Image via New York Post / YouTube (Fair Use)

He Chose the Ultimate "Nuclear Option"

Ask yourself a brutal question: Would you throw away your entire life's work for a single sentence?

Would you deliberately destroy a decorated 17-year military career? Would you willingly forfeit the retirement pension you spent nearly two decades earning? Would you risk your family's reputation, subject yourself to public scrutiny, and march directly toward a military prison cell with completely unknown consequences?

Most people wouldn't, but U.S. Air Force Major Jason Watson did.

(A quick note for readers outside the United States: to understand why this moment is being called historic, it helps to understand a piece of the American constitutional system first — so we'll pause the story briefly to explain it, then come back to Watson.)

Giving Up Everything for a Message

When Major Watson walked onto the steps of the U.S. Capitol in full uniform holding a sign demanding the removal of the administration, he wasn't just protesting. He was executing a career suicide mission. He knew the strict rules of the U.S. military's legal code. He knew the Pentagon would launch an immediate investigation.

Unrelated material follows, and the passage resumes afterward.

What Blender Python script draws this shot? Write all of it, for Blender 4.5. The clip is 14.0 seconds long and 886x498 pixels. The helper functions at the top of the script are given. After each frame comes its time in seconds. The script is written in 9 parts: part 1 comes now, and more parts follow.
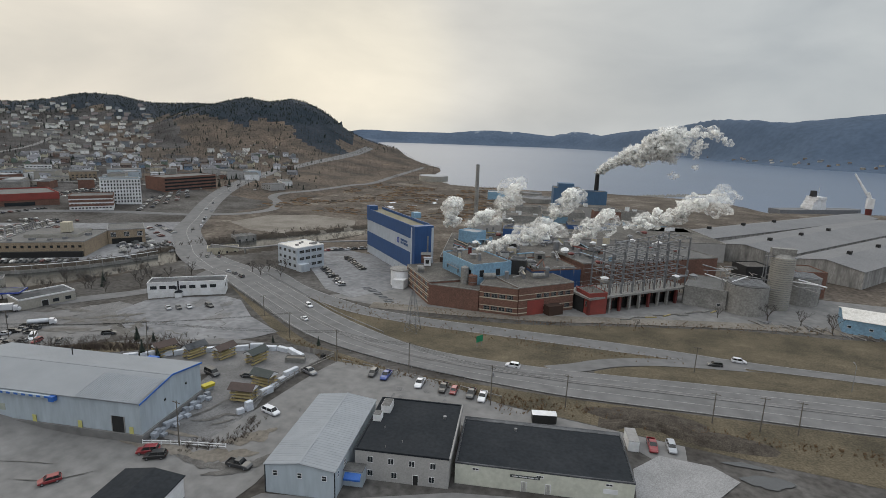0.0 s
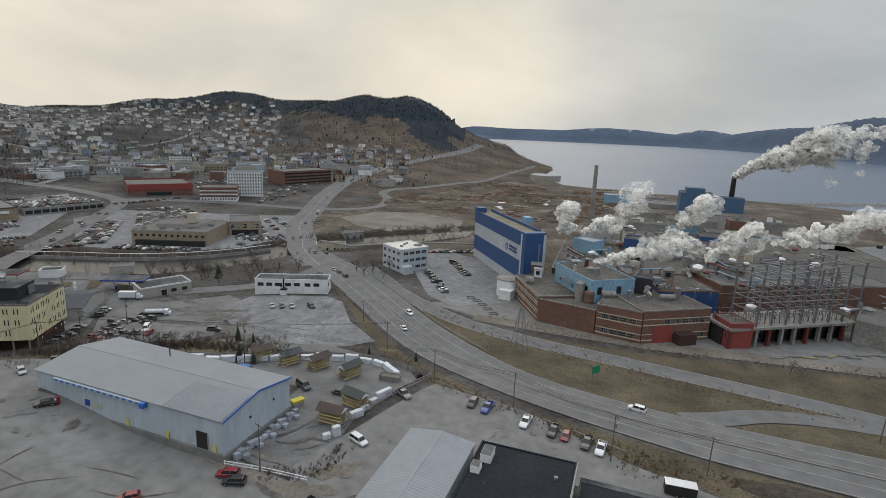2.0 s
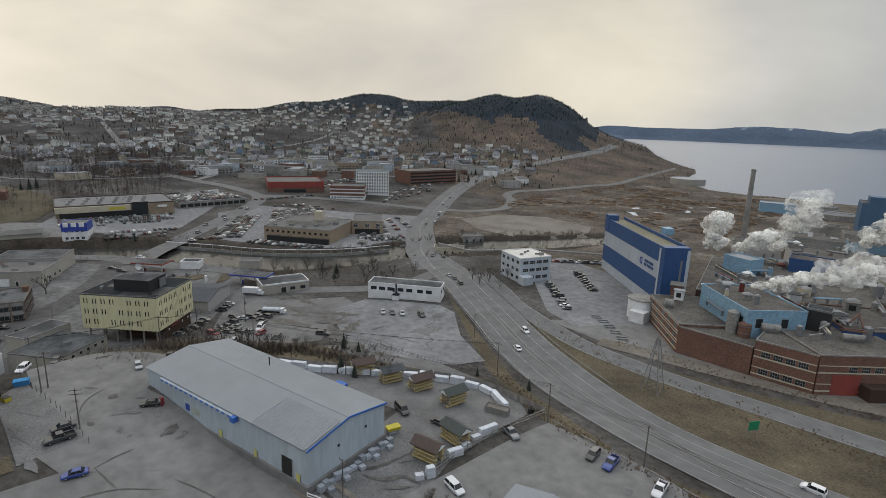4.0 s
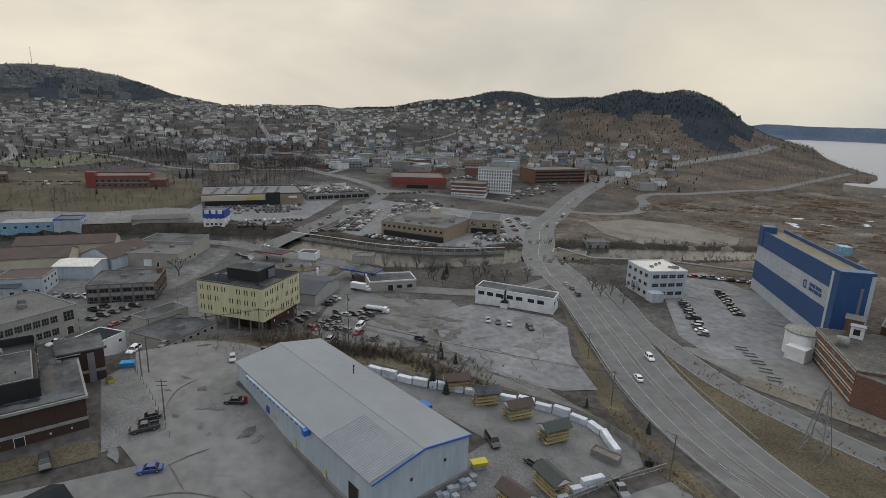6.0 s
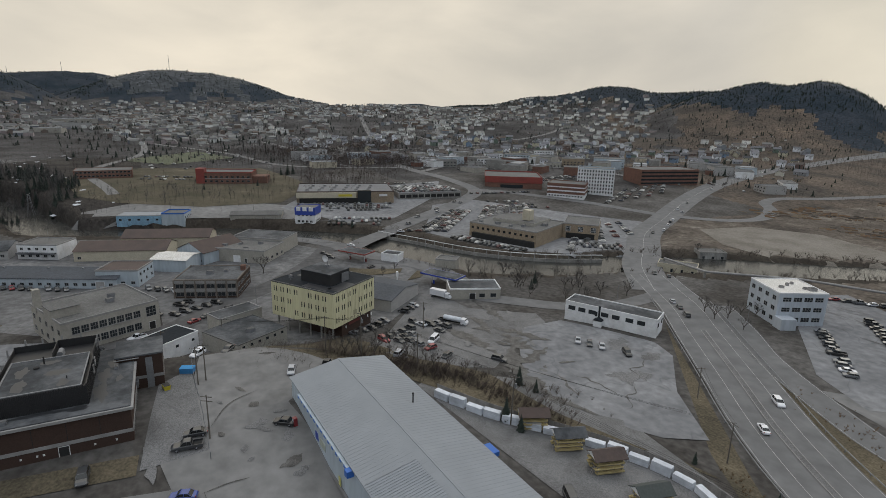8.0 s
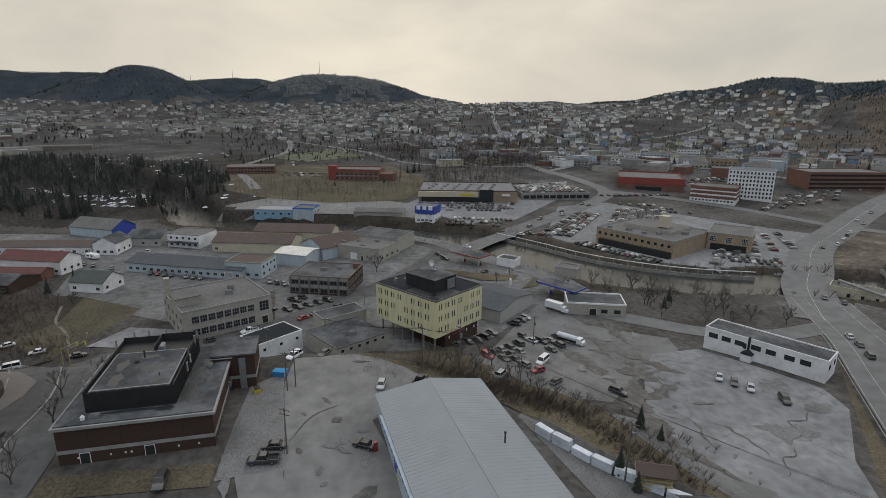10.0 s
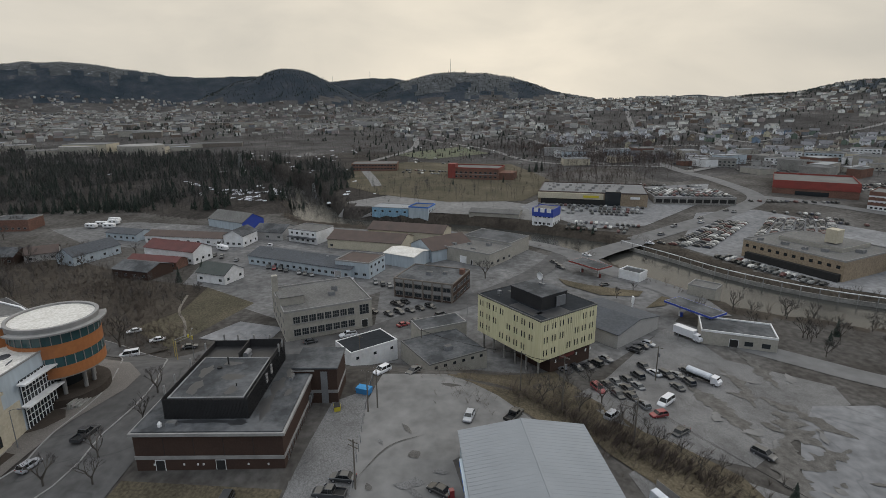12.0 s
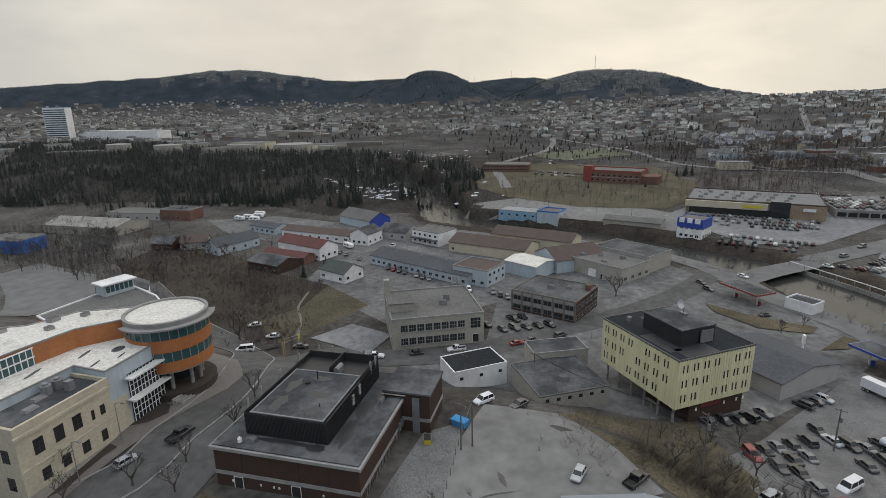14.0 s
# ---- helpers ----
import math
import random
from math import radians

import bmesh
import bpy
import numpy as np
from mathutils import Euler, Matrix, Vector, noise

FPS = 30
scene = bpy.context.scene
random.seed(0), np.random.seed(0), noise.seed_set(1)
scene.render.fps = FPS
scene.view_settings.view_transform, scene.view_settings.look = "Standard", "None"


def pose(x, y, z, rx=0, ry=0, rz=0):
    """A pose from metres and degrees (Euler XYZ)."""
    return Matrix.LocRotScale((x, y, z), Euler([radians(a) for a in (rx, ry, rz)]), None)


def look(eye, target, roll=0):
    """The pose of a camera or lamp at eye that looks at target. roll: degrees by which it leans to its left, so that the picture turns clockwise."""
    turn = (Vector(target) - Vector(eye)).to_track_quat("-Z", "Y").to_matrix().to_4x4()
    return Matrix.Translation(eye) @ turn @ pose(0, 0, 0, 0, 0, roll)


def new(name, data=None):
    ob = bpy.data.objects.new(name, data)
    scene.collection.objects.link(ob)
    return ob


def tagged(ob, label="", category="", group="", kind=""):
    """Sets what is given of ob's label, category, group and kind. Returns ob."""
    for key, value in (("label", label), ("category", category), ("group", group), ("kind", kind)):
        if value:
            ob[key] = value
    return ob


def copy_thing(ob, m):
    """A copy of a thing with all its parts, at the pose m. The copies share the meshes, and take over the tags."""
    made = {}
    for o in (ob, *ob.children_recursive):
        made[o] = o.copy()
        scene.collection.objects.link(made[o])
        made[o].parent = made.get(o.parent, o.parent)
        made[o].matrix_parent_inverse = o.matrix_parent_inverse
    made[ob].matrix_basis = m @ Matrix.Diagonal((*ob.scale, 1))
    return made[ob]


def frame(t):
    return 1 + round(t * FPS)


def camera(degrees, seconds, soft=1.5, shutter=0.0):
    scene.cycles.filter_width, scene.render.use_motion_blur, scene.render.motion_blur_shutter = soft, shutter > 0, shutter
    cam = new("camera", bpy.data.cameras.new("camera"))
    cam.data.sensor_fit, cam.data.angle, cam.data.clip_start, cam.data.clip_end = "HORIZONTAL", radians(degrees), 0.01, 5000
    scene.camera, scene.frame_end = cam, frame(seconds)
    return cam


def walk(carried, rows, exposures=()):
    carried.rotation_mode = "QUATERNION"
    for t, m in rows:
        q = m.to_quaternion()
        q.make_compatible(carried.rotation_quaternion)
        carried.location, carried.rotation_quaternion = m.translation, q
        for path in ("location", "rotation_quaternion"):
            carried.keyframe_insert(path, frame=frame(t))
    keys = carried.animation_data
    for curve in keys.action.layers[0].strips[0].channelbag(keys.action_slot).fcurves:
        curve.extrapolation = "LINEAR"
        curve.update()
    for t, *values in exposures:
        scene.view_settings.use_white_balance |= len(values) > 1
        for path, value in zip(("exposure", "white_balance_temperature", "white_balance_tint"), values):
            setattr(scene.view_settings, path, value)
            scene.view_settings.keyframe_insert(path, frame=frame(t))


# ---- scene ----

He knew that the moment he refused to step down, his life as he knew it was over.

He gave up absolutely everything he had built since he was a young service member to deliver one urgent warning to the American public.

"What matters far more than who I am is what I have to say and the price I'm willing to pay to say it." — Major Jason Watson

The Constitutional Argument He Was Making

This is the part that non-American readers most need to understand, because it's why Watson believed this sacrifice was necessary.

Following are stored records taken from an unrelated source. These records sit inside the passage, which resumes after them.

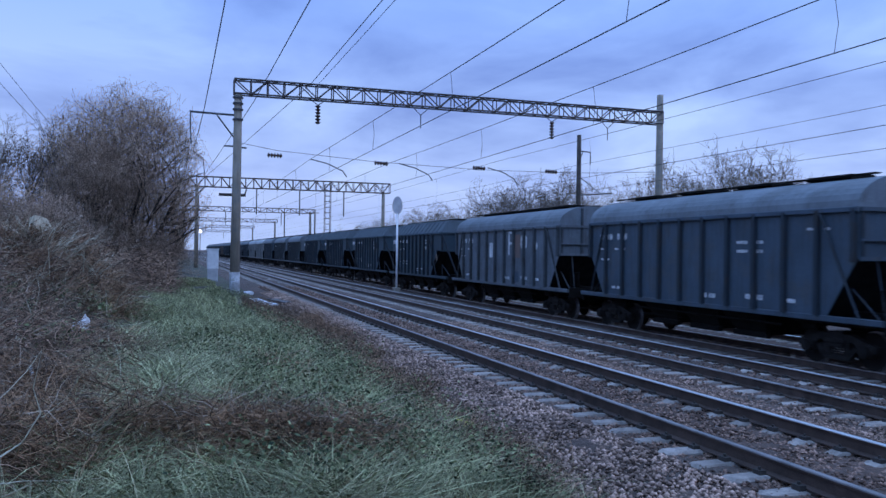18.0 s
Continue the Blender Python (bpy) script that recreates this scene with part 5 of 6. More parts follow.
def region(x0, x1, y0, y1, cell=0.7, cut=0.3, seed=5, near=0.0):
    """Scatter in a box, thinned in patches; near > 0: denser towards x = 0."""
    def fn(rng, n):
        u = rng.uniform(0, 1, n)
        if near:
            u = u ** (1 + near)
            x = (x0 + (x1 - x0) * u) if abs(x0) < abs(x1) else (x1 + (x0 - x1) * u)
        else:
            x = x0 + (x1 - x0) * u
        y = rng.uniform(y0, y1, n)
        y = y + 0.25 * np.sin(x * 1.1) * (np.abs(y - (y0 + y1) / 2) / (y1 - y0))
        ok, val = patchy(x, y, cell, seed, cut)
        return x[ok], y[ok], 0.55 + 0.75 * val[ok]
    return fn




def tufts(x0, x1, y0, y1, clumps, spread_r=0.13, seed=5, near=0.5):
    """Scatter in clumps, as tussocks grow."""
    def fn(rng, n):
        u = rng.uniform(0, 1, clumps) ** (1 + near)
        cx = x0 + (x1 - x0) * u
        cy = rng.uniform(y0, y1, clumps)
        k = rng.uniform(0.5, 1.35, clumps)
        i = rng.integers(0, clumps, n)
        return cx[i] + rng.normal(0, spread_r, n) * k[i], cy[i] + rng.normal(0, spread_r, n) * k[i], k[i]
    return fn


def lowered(fn, a, b, lo=0.15):
    """Growth that gets lower away from the camera's standpoint."""
    def wrap(rng, n):
        x, y, k = fn(rng, n)
        return x, y, k * np.clip(a - b * np.abs(x), lo, 1)
    return wrap


def fringe(fn, wide=0.0):
    """Growth that ends where the gravel slope begins, farther out the farther along the line."""
    def wrap(rng, n):
        x, y, k = fn(rng, n)
        edge = np.minimum(2.72 + 0.095 * np.abs(x), 4.9) + 0.22 * np.sin(1.3 * x) + 0.15 * np.sin(3.7 * x + 1) + wide + rng.exponential(0.16, len(x))
        ok = y < edge
        return x[ok], y[ok], k[ok]
    return wrap


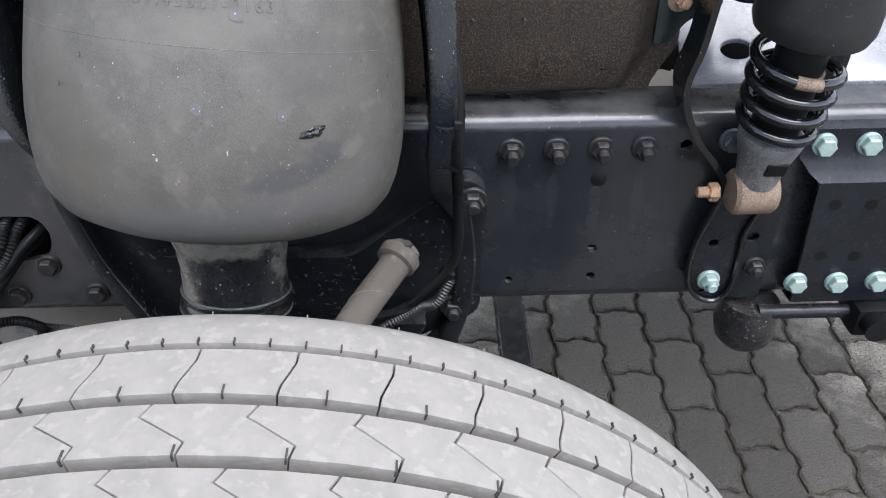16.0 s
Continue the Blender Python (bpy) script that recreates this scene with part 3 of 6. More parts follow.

The U.S. Constitution deliberately splits control over war between two branches of government, so that no single person can drag the country into conflict alone:

  • Congress (the elected legislature) holds the exclusive power to formally declare war, fund the military, and authorize prolonged military engagements. This comes from Article I, Section 8 of the Constitution — sometimes called the "Declare War Clause."
  • The President is the Commander-in-Chief (Article II) — meaning he directs the armed forces day-to-day and can respond immediately if the country is suddenly attacked. But this authority is meant to be defensive and immediate, not a green light to start new wars on his own.

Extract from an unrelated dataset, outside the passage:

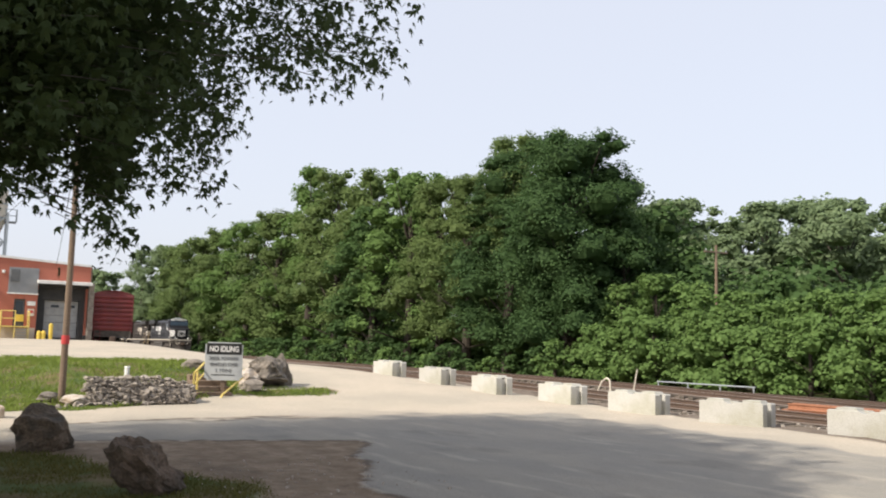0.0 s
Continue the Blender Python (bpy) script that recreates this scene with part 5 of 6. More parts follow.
    # notices, lamps, gutter
    for y0, y1, z0, z1, mat in ((4.75, 5.3, 4.0, 4.3, "white"), (4.8, 5.25, 3.25, 3.75, "cream"), (4.95, 5.2, 3.45, 3.65, "red")):
        bm = B()
        box(bm, FX, FX + 0.03 + (0.01 if mat == "red" else 0), y0, y1, z0, z1)
        part("notice", bm, mat, ob)
    for y, z in ((2.3, 5.3), (3.05, 6.25), (2.25, 5.0)):
        bm = B()
        box(bm, FX, FX + 0.25, y - 0.1, y + 0.1, z, z + 0.22, 0.03)
        part("wall_lamp", bm, "coping", ob, "small white wall lamp")
    bm = B()
    rod(bm, (FX + 0.08, 9.0, 1.0), (FX + 0.08, 9.0, 7.0), 0.06, 0.06, 8)
    part("downpipe", bm, "rust", ob)
    # company board, as plain shapes
    bm = B()
    box(bm, FX, FX + 0.10, -3.7, -1.3, 2.7, 3.5)
    part("board", bm, "cream", ob)
    bm = B()
    box(bm, FX, FX + 0.12, -3.7, -1.3, 3.5, 3.8)
    s = part("board_header", bm, "navy", ob, "navy board header with pale marks")
    bm = B()
    prism(bm, [(-3.45, 3.54), (-3.0, 3.54), (-3.2, 3.76)], "x", FX + 0.12, FX + 0.13)
    part("emblem", bm, "coping", s)
    bm = B()
    box(bm, FX + 0.12, FX + 0.13, -2.8, -1.7, 3.6, 3.7)
    part("lettering_bar", bm, "coping", s)
    return ob


warehouse()


def loading_wall():
    ob = thing("loading_wall", pose(0, 0, 0), "cream concrete loading wall with a lower grey course", "wall", kind="structure")
    for k in range(8):
        bm = B()
        y1 = -1.05 - 3.0 * k
        box(bm, -71.8, -70.7, y1 - 2.98, y1, 1.25, 2.62, 0.02)
        part("wall_panel", bm, "wallwhite", ob)
    bm = B()
    box(bm, -71.8, -70.6, -25, -1.1, 1.02, 1.22)
    part("ledge", bm, "dockgrey", ob)
    bm = B()
    box(bm, -71.8, -70.75, -25, -1.1, -0.3, 1.02)
    part("lower_wall", bm, "concrete", ob)
    for k in range(3):
        bm = B()
        rod(bm, (-70.5, -5.2, 0.6 + 0.25 * k), (-68.4, -0.6, 1.5 + 0.1 * k), 0.05, 0.05, 8)
        part("ramp_rail", bm, "cream", ob)


loading_wall()


def yellow_platform():
    z = ground_at(-70.5, 4.0)
    ob = thing("yellow_platform", pose(-71.1, 3.95, z), "yellow steel stair platform at the staff door", "platform")
    bm = B()
    box(bm, -0.85, 0.75, -0.95, 0.95, 0.80, 0.88)
    part("deck", bm, "yellowfade", ob)
    for x, y in ((-0.75, -0.9), (-0.75, 0.9), (0.7, -0.9), (0.7, 0.0), (0.7, 0.9)):
        bm = B()
        rod(bm, (x, y, 0), (x, y, 1.95), 0.035, 0.035, 8)
        part("post", bm, "yellowfade", ob)
    for z0 in (1.4, 1.93):
        bm = B()
        rod(bm, (0.7, -0.9, z0), (0.7, 0.0, z0), 0.03, 0.03, 8)
        rod(bm, (0.7, -0.9, z0), (-0.75, -0.9, z0), 0.03, 0.03, 8)
        rod(bm, (0.7, 0.9, z0), (-0.75, 0.9, z0), 0.03, 0.03, 8)
        part("rail", bm, "yellowfade", ob)
    bm = B()
    box(bm, -0.72, -0.70, 0.10, 0.62, 1.22, 1.72)
    part("notice_plate", bm, "yellow", ob)
    for k in range(4):
        bm = B()
        box(bm, 0.75 + 0.2 * k, 0.97 + 0.2 * k, 0.08, 0.82, 0.60 - 0.2 * k, 0.64 - 0.2 * k)
        part("step", bm, "steelgalv", ob)


yellow_platform()
for y, h in ((5.68, 0.45), (5.98, 0.47), (6.46, 1.0)):
    bm = B()
    rod(bm, (0, 0, -0.1), (0, 0, h), 0.14, 0.14, 14)
    bmesh.ops.create_uvsphere(bm, u_segments=12, v_segments=6, radius=0.139, matrix=Matrix.Translation((0, 0, h)))
    b = mesh_object("bollard", bm, "yellow")
    b.matrix_world = pose(-69.8, y * 69.8 / 72, ground_at(-69.8, y))
    tagged(b, "yellow steel bollard guarding the loading dock", "bollard", "bollards")

bm = B()
box(bm, -0.3, 0.3, -0.3, 0.3, 0.08, 1.25, 0.04)
box(bm, -0.34, 0.34, -0.34, 0.34, 1.25, 1.36, 0.03)
for sx in (-0.22, 0.22):
    rod(bm, (sx, -0.3, 0.09), (sx, -0.36, 0.09), 0.09, 0.09, 10)
o = mesh_object("wheeled_bin", bm, "bluepaint")
o.matrix_world = pose(-70.2, 0.78, ground_at(-70.2, 0.78))
tagged(o, "blue wheeled bin against the warehouse", "bin")
for y, h, mt, lab in ((-0.05, 0.9, "dockgrey", "grey metal cage with loose goods"), (0.3, 1.15, "coping", "white goods crate beside the blue bin")):
    bm = B()
    for k in range(5):
        box(bm, -0.3, 0.3, -0.22, 0.22, 0.06 + k * h / 5, 0.1 + (k + 0.7) * h / 5, 0.01)
    o = mesh_object("crate", bm, mt)
    o.matrix_world = pose(-70.4, y, ground_at(-70.4, y))
    tagged(o, lab, "crate")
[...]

Watson's argument was that this line had been crossed. In his own words, delivered at a press conference before his arrest:

"When the President of the United States orders military action against foreign countries absent an emergency scenario, where American interests are under imminent, dire threat — as was done with Venezuela, Cuba, and Iran — that's an unconstitutional usurpation of Congress's authority and a violation of the War Powers Clause. These violations resulted in the deaths of 13 service members, and injuries of hundreds more. For this, the president and vice president must be impeached, convicted, and removed."

In plain terms: Watson argued that these strikes weren't defensive responses to an active emergency — they were the President making a unilateral decision to go to war, which the Constitution reserves for Congress alone. To him, that wasn't a policy disagreement. It was a violation of the exact document every service member swears to defend.

Why He Chose the Capitol Steps, Not the Chain of Command

The U.S. military has formal channels for officers who believe a directive is unlawful — reporting through the chain of command or to an independent watchdog office. Watson bypassed all of them. Instead, he stood in uniform, in public, in the one place where the only body with constitutional authority over the President — Congress — would be forced to see him.

That decision is itself part of the story: he didn't just risk his career quietly behind closed doors. He staked it publicly, in the one location built for confronting Congress directly.

Did We Even Hear It?

The real tragedy of this situation isn't just the end of a Major's career — it's the noise surrounding it. In a media landscape dominated by corporate influence, political posturing, and rapid news cycles, Watson's sacrifice risks being swallowed before its meaning fully lands.

He didn't choose a path of violence. He didn't hide behind an anonymous leak. He used his own body, his own uniform, and his own future as the ultimate megaphone to say that the people in charge are no longer representing regular, hard-working Americans.

He paid the ultimate price to make a constitutional argument from the steps of the Capitol. The only question left is: how many people actually understood what he was saying — and how many are still listening?

A Personal Note

I have only seen this one other time in my life, and that was when my own brother, Paul, refused to let an institution create an unsafe and even dangerous environment for the facility's residents and its employees. As he got teary-eyed with a reporter, I knew he was telling the truth. And I believe Major Jason Paul Watson is speaking the truth as well.

My father was in the Air Force and the Army, and my stepfather was a Marine and in the National Guard. Major Watson understood his mission, and he executed it to perfection.

I salute you, Major Watson. Thank you for your service.


Note: this piece reflects one perspective on a contested, ongoing political and legal matter. Major Watson's supporters see an act of principled sacrifice; his critics — including many who value strict military neutrality — see a dangerous breach of civilian control norms. Both views are part of the public conversation around this case.